_SET EXERCISE_
Reproduce the lines from the one bearing "from math import radians" through the one bearing "of a camera", inclusive. Copy them exactly; include no other line.

# INFORMATION SHOWN start

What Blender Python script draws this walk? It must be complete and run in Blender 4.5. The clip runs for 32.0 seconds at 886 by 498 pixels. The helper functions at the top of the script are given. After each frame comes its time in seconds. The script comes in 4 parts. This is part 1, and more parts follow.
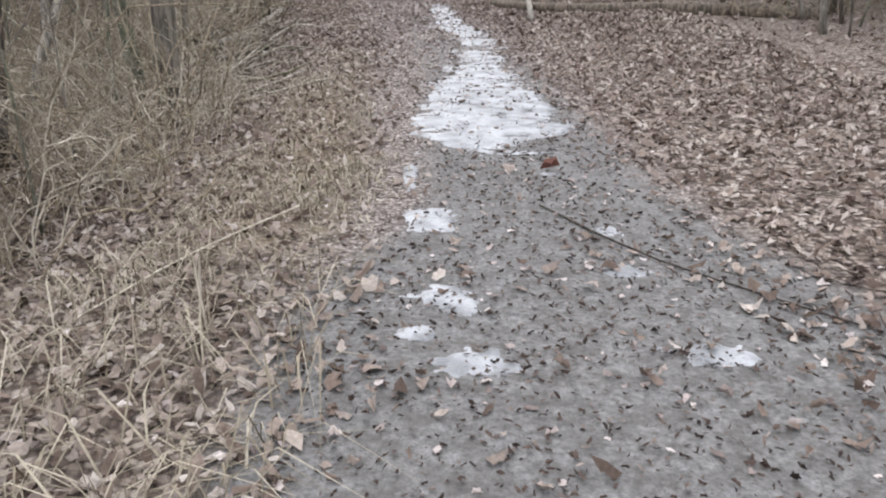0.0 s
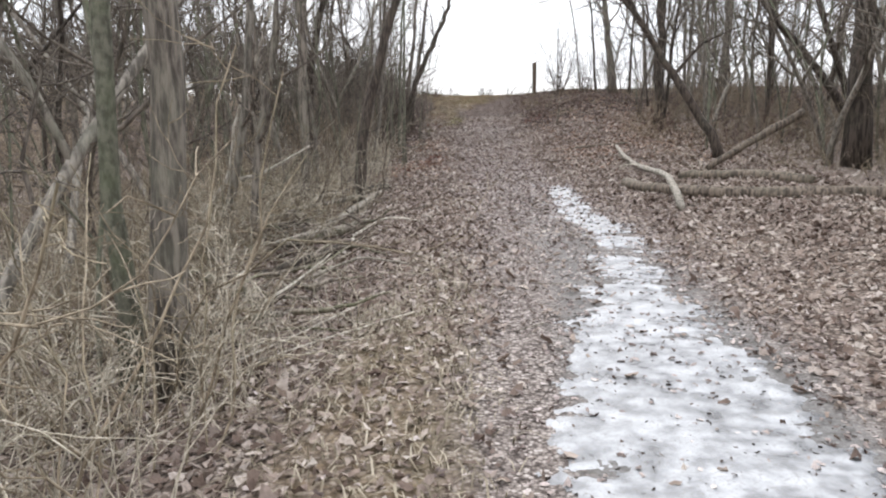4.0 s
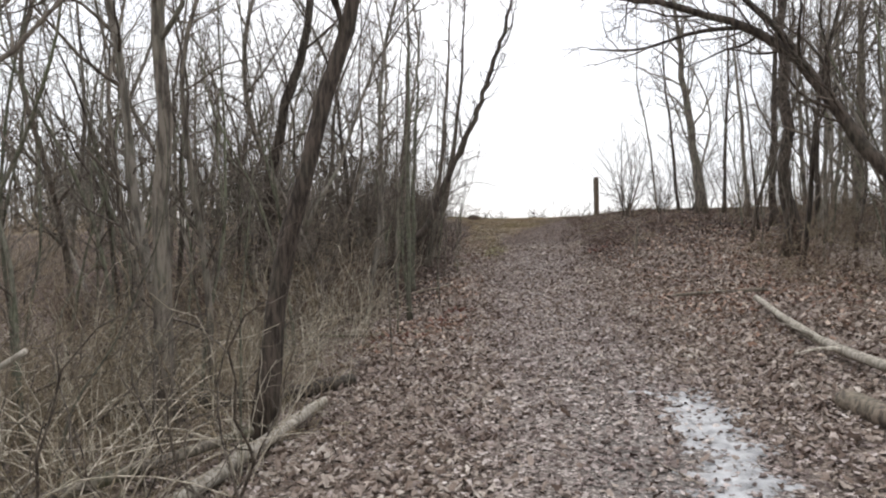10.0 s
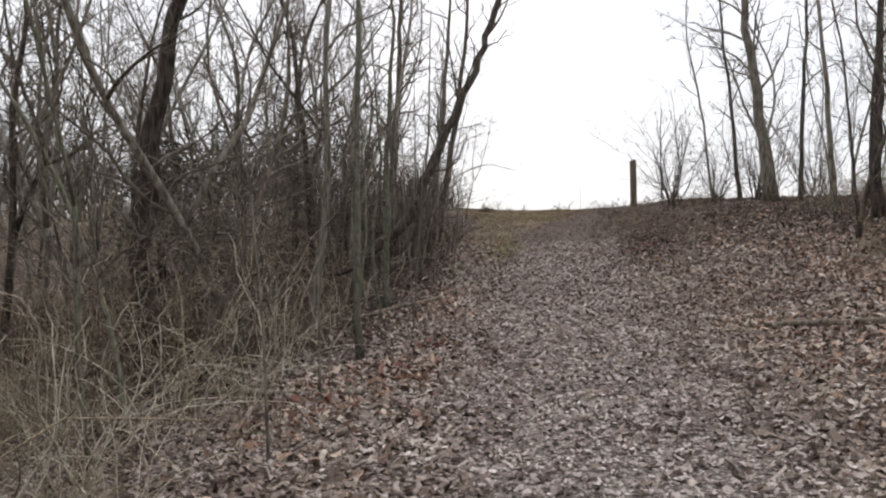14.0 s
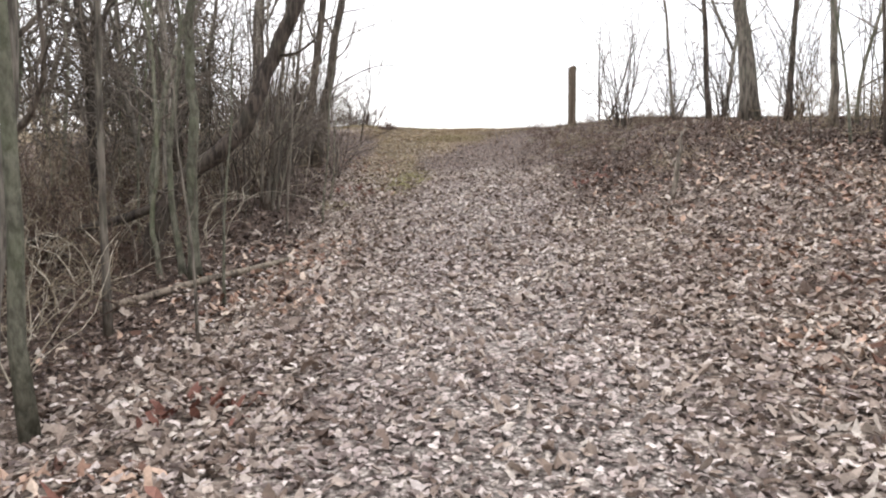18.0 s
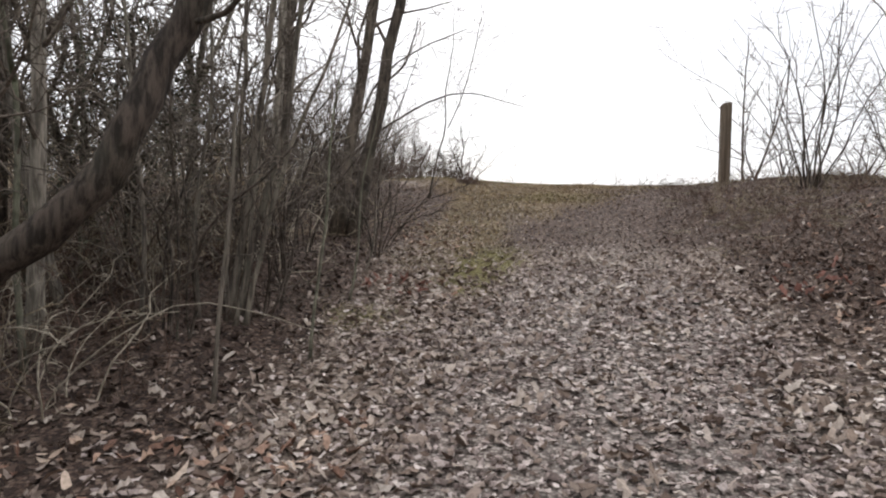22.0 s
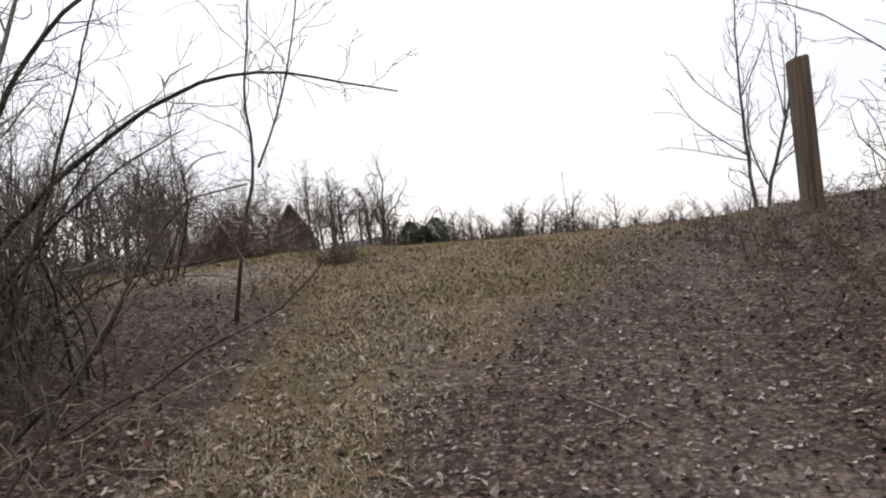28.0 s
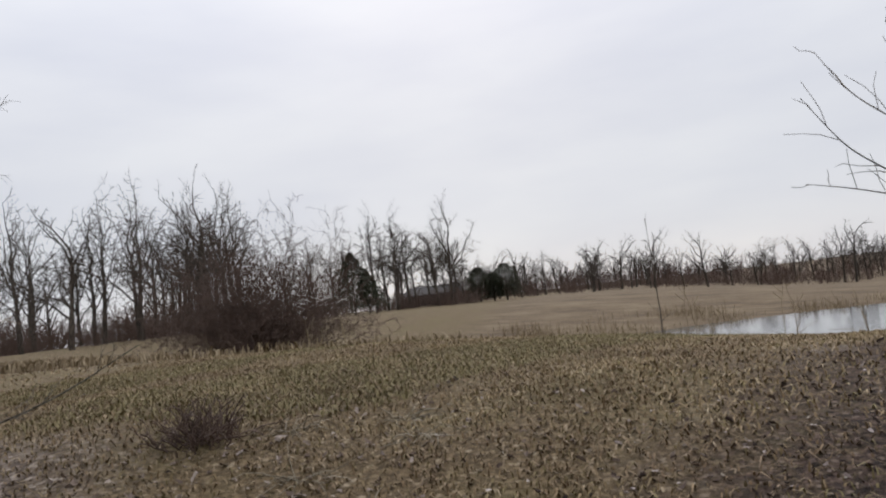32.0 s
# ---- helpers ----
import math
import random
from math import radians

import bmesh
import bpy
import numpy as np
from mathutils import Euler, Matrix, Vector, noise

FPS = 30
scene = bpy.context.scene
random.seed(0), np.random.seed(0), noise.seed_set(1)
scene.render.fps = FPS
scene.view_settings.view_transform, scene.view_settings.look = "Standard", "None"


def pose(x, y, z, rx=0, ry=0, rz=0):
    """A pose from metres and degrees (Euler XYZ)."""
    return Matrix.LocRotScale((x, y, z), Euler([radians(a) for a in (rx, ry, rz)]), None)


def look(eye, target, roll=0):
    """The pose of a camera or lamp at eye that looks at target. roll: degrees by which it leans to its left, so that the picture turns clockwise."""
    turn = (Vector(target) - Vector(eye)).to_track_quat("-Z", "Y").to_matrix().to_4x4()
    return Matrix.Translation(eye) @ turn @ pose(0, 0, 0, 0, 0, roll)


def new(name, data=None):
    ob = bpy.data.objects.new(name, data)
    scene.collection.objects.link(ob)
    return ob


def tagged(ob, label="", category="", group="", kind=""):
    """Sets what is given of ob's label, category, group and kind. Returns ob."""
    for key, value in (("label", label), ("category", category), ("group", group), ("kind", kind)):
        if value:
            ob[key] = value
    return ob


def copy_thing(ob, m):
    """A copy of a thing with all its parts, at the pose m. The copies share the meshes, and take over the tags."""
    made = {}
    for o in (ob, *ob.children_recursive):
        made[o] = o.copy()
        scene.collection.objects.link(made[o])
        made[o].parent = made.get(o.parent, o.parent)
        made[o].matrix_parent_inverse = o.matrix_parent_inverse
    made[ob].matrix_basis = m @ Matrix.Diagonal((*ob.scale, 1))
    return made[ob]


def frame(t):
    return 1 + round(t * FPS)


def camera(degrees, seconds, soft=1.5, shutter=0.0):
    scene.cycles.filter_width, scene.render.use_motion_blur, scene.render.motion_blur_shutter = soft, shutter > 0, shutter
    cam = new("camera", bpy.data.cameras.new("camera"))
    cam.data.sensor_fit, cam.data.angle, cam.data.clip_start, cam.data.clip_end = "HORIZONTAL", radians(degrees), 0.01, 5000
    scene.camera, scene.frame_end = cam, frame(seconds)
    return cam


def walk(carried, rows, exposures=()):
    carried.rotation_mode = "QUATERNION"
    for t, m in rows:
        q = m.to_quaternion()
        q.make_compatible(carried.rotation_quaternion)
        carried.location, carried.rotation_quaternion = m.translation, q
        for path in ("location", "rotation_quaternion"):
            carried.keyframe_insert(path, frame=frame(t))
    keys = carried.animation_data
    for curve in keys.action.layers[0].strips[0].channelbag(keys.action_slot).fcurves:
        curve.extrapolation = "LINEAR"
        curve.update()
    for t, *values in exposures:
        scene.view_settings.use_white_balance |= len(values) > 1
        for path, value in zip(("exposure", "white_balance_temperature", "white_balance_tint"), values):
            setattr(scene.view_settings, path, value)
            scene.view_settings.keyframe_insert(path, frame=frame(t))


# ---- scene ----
import functools

# ---- camera ----
cam = camera(62.1, 32.0, 2.1)
PATH = [
    (0, (-0.097, 0.115, 1.358), (-0.052, 1.971, 0.616), 0.1),
    (0.5, (-0.087, 0.514, 1.404), (-0.079, 2.453, 0.916), 1.9),
    (1, (-0.08, 0.891, 1.477), (-0.032, 2.873, 1.213), 1.4),
    (1.5, (-0.078, 1.181, 1.461), (-0.299, 3.16, 1.279), 0.5),
    (2, (-0.149, 1.522, 1.424), (-0.457, 3.483, 1.185), -1.1),
    (2.5, (-0.161, 1.906, 1.402), (-0.377, 3.869, 1.085), 0.6),
    (4.5, (-0.352, 3.553, 1.49), (-0.595, 5.512, 1.168), -1.2),
    (5, (-0.376, 4.058, 1.549), (-0.602, 6.031, 1.307), -0.6),
    (5.5, (-0.366, 4.65, 1.521), (-0.53, 6.639, 1.391), -0.7),
    (6, (-0.328, 5.312, 1.515), (-0.438, 7.306, 1.4), -2.2),
    (6.5, (-0.377, 5.947, 1.501), (-0.627, 7.921, 1.3), -2.6),
    (7, (-0.411, 6.602, 1.514), (-0.689, 8.572, 1.308), -3.7),
    (7.5, (-0.42, 7.146, 1.541), (-0.887, 9.086, 1.408), -2.4),
    (8, (-0.476, 7.717, 1.62), (-0.782, 9.693, 1.56), -1.2),
    (8.5, (-0.523, 8.244, 1.648), (-0.96, 10.196, 1.623), -1.5),
    (9, (-0.606, 8.74, 1.65), (-0.986, 10.701, 1.553), -0.7),
    (9.5, (-0.592, 9.429, 1.646), (-0.923, 11.401, 1.581), -1.5),
    (10, (-0.629, 10.051, 1.675), (-1.005, 12.016, 1.687), -1.3),
    (10.5, (-0.627, 10.603, 1.687), (-0.957, 12.576, 1.717), -3.2),
    (11, (-0.663, 11.198, 1.66), (-1.001, 13.169, 1.686), -1.3),
    (11.5, (-0.694, 11.768, 1.693), (-0.892, 13.758, 1.69), -1.9),
    (12, (-0.72, 12.325, 1.696), (-1.197, 14.265, 1.784), -3.3),
    (12.5, (-0.761, 12.901, 1.754), (-1.13, 14.866, 1.825), -0.7),
    (13, (-0.759, 13.475, 1.723), (-1.256, 15.412, 1.743), -2.2),
    (13.5, (-0.807, 14.015, 1.764), (-1.216, 15.973, 1.726), -1.6),
    (14, (-0.861, 14.593, 1.722), (-1.303, 16.543, 1.727), -1.2),
    (14.5, (-0.957, 15.122, 1.7), (-1.414, 17.06, 1.513), -0.9),
    (16.5, (-1.168, 17.298, 1.781), (-1.493, 19.253, 1.513), 0.9),
    (17, (-1.149, 17.904, 1.796), (-1.37, 19.877, 1.554), -0.5),
    (17.5, (-1.112, 18.437, 1.83), (-1.507, 20.392, 1.669), 0.4),
    (18, (-1.13, 19.051, 1.817), (-1.364, 21.027, 1.612), -0.6),
    (18.5, (-1.21, 19.634, 1.832), (-1.536, 21.592, 1.584), -2.3),
    (19, (-1.309, 20.25, 1.853), (-1.676, 22.202, 1.614), 1.2),
    (19.5, (-1.382, 20.793, 1.89), (-1.631, 22.773, 1.759), 0.7),
    (20, (-1.45, 21.414, 1.913), (-1.753, 23.387, 1.79), 0.0),
    (20.5, (-1.547, 21.967, 1.975), (-1.928, 23.928, 1.883), -0.5),
    (21, (-1.638, 22.576, 2.08), (-2.22, 24.49, 2.084), -1.3),
    (21.5, (-1.642, 23.065, 2.086), (-2.113, 25.008, 2.124), 1.4),
    (22, (-1.718, 23.603, 2.122), (-2.201, 25.543, 2.056), 1.2),
    (22.5, (-1.893, 24.102, 2.168), (-2.465, 26.018, 2.125), 2.0),
    (23, (-2.0, 24.691, 2.179), (-2.446, 26.637, 2.057), 1.7),
    (23.5, (-2.077, 25.263, 2.202), (-2.49, 27.207, 1.982), 0.5),
    (24, (-2.134, 25.914, 2.269), (-2.391, 27.888, 2.076), 1.5),
    (24.5, (-2.135, 26.515, 2.35), (-2.446, 28.488, 2.247), 0.5),
    (25, (-2.131, 27.154, 2.391), (-2.443, 29.129, 2.343), 1.8),
    (25.5, (-2.114, 27.716, 2.465), (-2.393, 29.696, 2.49), -1.4),
    (27.5, (-2.413, 29.372, 2.842), (-2.925, 31.305, 2.86), -4.2),
    (28, (-2.388, 29.899, 2.89), (-2.701, 31.874, 2.899), -6.2),
    (28.5, (-2.378, 30.378, 2.961), (-2.694, 32.352, 2.93), -4.1),
    (29, (-2.381, 30.939, 3.059), (-2.515, 32.934, 3.093), -2.5),
    (29.5, (-2.351, 31.411, 3.132), (-2.556, 33.399, 3.208), -5.5),
    (30, (-2.336, 31.891, 3.192), (-2.449, 33.882, 3.345), -2.9),
    (30.5, (-2.32, 32.396, 3.22), (-2.34, 34.392, 3.351), -4.1),
    (31, (-2.331, 32.921, 3.291), (-2.587, 34.902, 3.388), -4.5),
    (31.5, (-2.391, 33.384, 3.393), (-2.758, 35.345, 3.535), -2.0),
    (32, (-2.437, 33.874, 3.445), (-2.934, 35.806, 3.588), -6.9),
]
EXPOSURES = [(0, .3, 6230, 12), (1.5, .5, 6280, 11), (6, .4, 6350, 11), (10, .1, 6500, 11), (12, -.14, 6550, 12), (15, .08, 6550, 12), (17, .7, 6550, 12), (19, .82, 6550, 12), (22, .12, 6600, 12), (24, .4, 6600, 12), (25, .25, 6600, 12), (28, -.13, 6500, 13), (29, -.25, 6450, 13), (30, -.44, 6450, 13), (32, -.6, 6350, 12)]
SKY, ZENITH = 1.12, 1.9
walk(cam, [(t, look(eye, target, roll)) for t, eye, target, roll in PATH], EXPOSURES)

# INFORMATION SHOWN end

_PROBLEM SOLUTION_
from math import radians

import bmesh
import bpy
import numpy as np
from mathutils import Euler, Matrix, Vector, noise

FPS = 30
scene = bpy.context.scene
random.seed(0), np.random.seed(0), noise.seed_set(1)
scene.render.fps = FPS
scene.view_settings.view_transform, scene.view_settings.look = "Standard", "None"


def pose(x, y, z, rx=0, ry=0, rz=0):
    """A pose from metres and degrees (Euler XYZ)."""
    return Matrix.LocRotScale((x, y, z), Euler([radians(a) for a in (rx, ry, rz)]), None)


def look(eye, target, roll=0):
    """The pose of a camera or lamp at eye that looks at target. roll: degrees by which it leans to its left, so that the picture turns clockwise."""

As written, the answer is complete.